There were some surprises, especially with the Windows envy mixer:
1) The meters have markings on them from 0 to -48dB,
so you've done OK there, but the sliders beside them
go down to -144dB, even though they are the same length
as the meters ! A readout above the sliders shows the level.
Here, the meter markings obviously are not to be used as a
scale for the sliders. So mudita24 is ahead, so far, because
at least we will attempt to align the meters with the slider scales.
But we sure won't be able to go all the way to -144dB on the sliders.
It would look bad with meters only 1/3 the height of the sliders.
However if we add a user option for minimum slider value, we can
cover all users' needs if they wish to have it that way.
2) *All* meters have three zones: green(-48dB to -12dB)
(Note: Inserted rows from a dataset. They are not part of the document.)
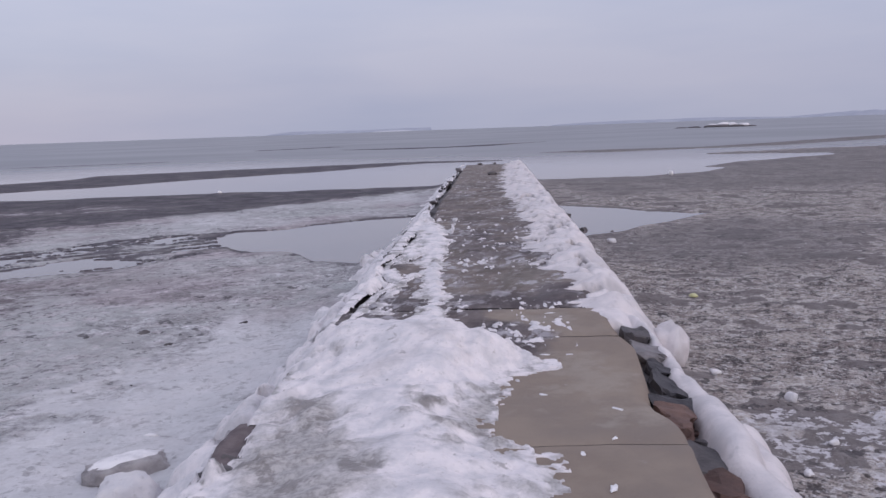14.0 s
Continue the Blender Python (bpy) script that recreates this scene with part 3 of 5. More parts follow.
def ground_fields(x, y):
    """Height and surface fields at places of the plan."""
    r = np.hypot(x, y)
    near = 1 - smooth(25, 60, r)
    h = 0.028 + 0.018 * fbm(x / 3.1, y / 3.1, 1) * near + 0.016 * fbm(x / 0.55, y / 0.55, 9, 4, 0.6) * near
    h += 0.010 * fbm(x / 0.16, y / 0.16, 40, 2) * (1 - smooth(10, 18, r))
    h += 0.016 * smooth(-0.05, 0.05, fbm(x / 0.62, y / 0.62, 43, 4, 0.55)) * (1 - smooth(14, 26, r))
    wob = np.clip(r / 30, 0.35, 3.0)
    warp = fbm(x / (1.1 * wob), y / (1.1 * wob), 21, 4, 0.6)
    # outer shore of the flats, and the bars beyond
    land = bounded(x, y, LAND, 30) + 0.5 * wob * warp + 0.10 * wob * fbm(x / (0.3 * wob), y / (0.3 * wob), 37, 3, 0.6)
    bars = np.full(x.shape, -30.0)
    for o in BARS:
        bars = np.maximum(bars, bounded(x, y, o, 30) + 0.55 * warp + 0.9 * smooth(85, 120, r))
    land = np.maximum(land, bars)
    dry = smooth(-0.5, 0.9, land)
    h = h * dry - 0.25 * (1 - dry)
    edge = np.where(land > 0, land, 0)
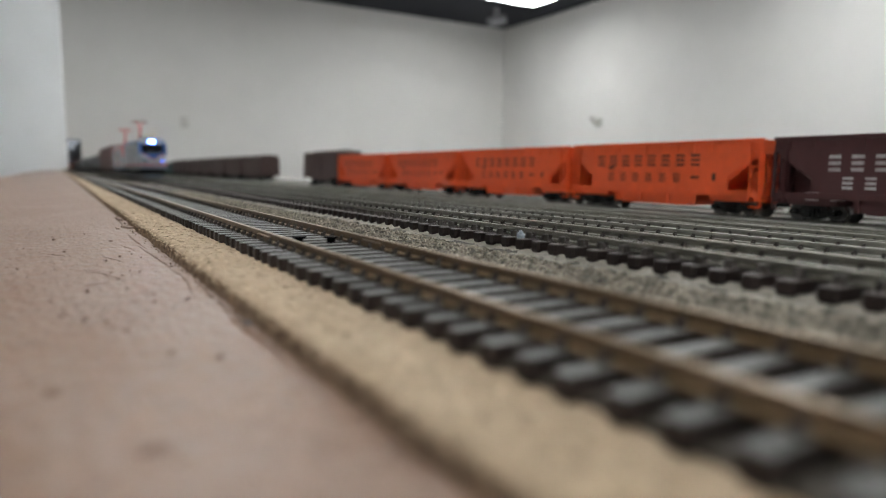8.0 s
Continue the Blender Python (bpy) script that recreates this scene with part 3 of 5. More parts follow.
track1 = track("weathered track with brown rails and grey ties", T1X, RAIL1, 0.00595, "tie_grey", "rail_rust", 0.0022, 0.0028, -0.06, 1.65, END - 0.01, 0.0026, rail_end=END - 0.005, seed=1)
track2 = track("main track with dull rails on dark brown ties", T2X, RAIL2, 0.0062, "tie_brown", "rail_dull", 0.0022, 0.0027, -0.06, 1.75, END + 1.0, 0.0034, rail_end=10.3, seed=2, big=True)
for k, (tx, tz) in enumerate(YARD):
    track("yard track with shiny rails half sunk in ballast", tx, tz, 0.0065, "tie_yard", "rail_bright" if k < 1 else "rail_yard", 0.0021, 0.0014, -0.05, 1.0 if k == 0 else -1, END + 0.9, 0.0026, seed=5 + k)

# dark strip under the ties, for their web and the shade between them
part("tie_gap_shade", Shape().box(-0.0135, 0.0128, -0.3, END - 0.02, -0.0054, -0.0042), "tie_gap", track1, "dark strip for web and shade between the ties")
for jx, jy in ((-GAUGE, 0.1607), (GAUGE, 0.1370)):
    for k in (-1, 1):
        part("rail_joiner", Shape().box(min(jx + k * 0.0003, jx + k * 0.0011), max(jx + k * 0.0003, jx + k * 0.0011), jy - 0.005, jy + 0.005, -0.0020, -0.0007), "rail_rust", track1, bevel=0.0001)
for sx, sy in ((-0.003, 0.1537), (-0.0072, 0.297), (0.0035, 0.1500)):
    part("screw", Shape().tube((sx, sy, -0.0022), (sx, sy, -0.0010), 0.0010, 12).tube((sx, sy, -0.0010), (sx, sy, -0.0006), 0.0017, 12), "black", track1, "black screw head")

# ---- rolling stock: y runs backwards along the train, z is above the rail head ----
SPEED = 0.311                # metres a second, towards the camera
TRAIN = []                   # (thing, place along the line at 10 s)


def lathe(x0, k, y, z, prof, n=20):
    """A wheel turned about the axle: prof holds (offset outwards, radius)."""
    return [[(x0 + k * o, y + r * math.cos(2 * math.pi * i / n), z + r * math.sin(2 * math.pi * i / n)) for i in range(n)] for o, r in prof]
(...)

yellow(-12 to -3) and red (-3 to 0).
They go into detail about each zone, like when recording
it is best to stay in the yellow zone, and avoid being in the red zone
for too long etc. Niels we really need those zones back !
I would like to take a stab at it. Should be real easy.
But I would like to stay with your nice cool 'blue' theme.
So how about blue-yellow-red, or whatever the peak line
colours are. Or how about blue, lighter-blue, and white ?
I will try to make it easily disabled with a define so we can
argue about it later.
3) Beside the stereo master meters, there are stereo master volume
sliders ! And a *single* mute, and a gang button.
No such controls in ALSA ! Seem odd? No master levels?
Must check datasheet. Is the Windows envy mixer doing a
trick, like secretly adjusting all the other levels at once?
4) The analog volumes are located on the HW settings page,
tucked away, and without any readouts or markings as to
what the heck level you're adjusting to. Mudita24 is way ahead.
5) The mixer has solo buttons. You're right on the ball there.
6) Each strip has only one slider and a pan. Right on again.
7) "The peak meters indicate the incoming pre-fader levels
of the incoming audio..." Guess that's one against me...
Whew. Well, back to some more coding. Later... Tim.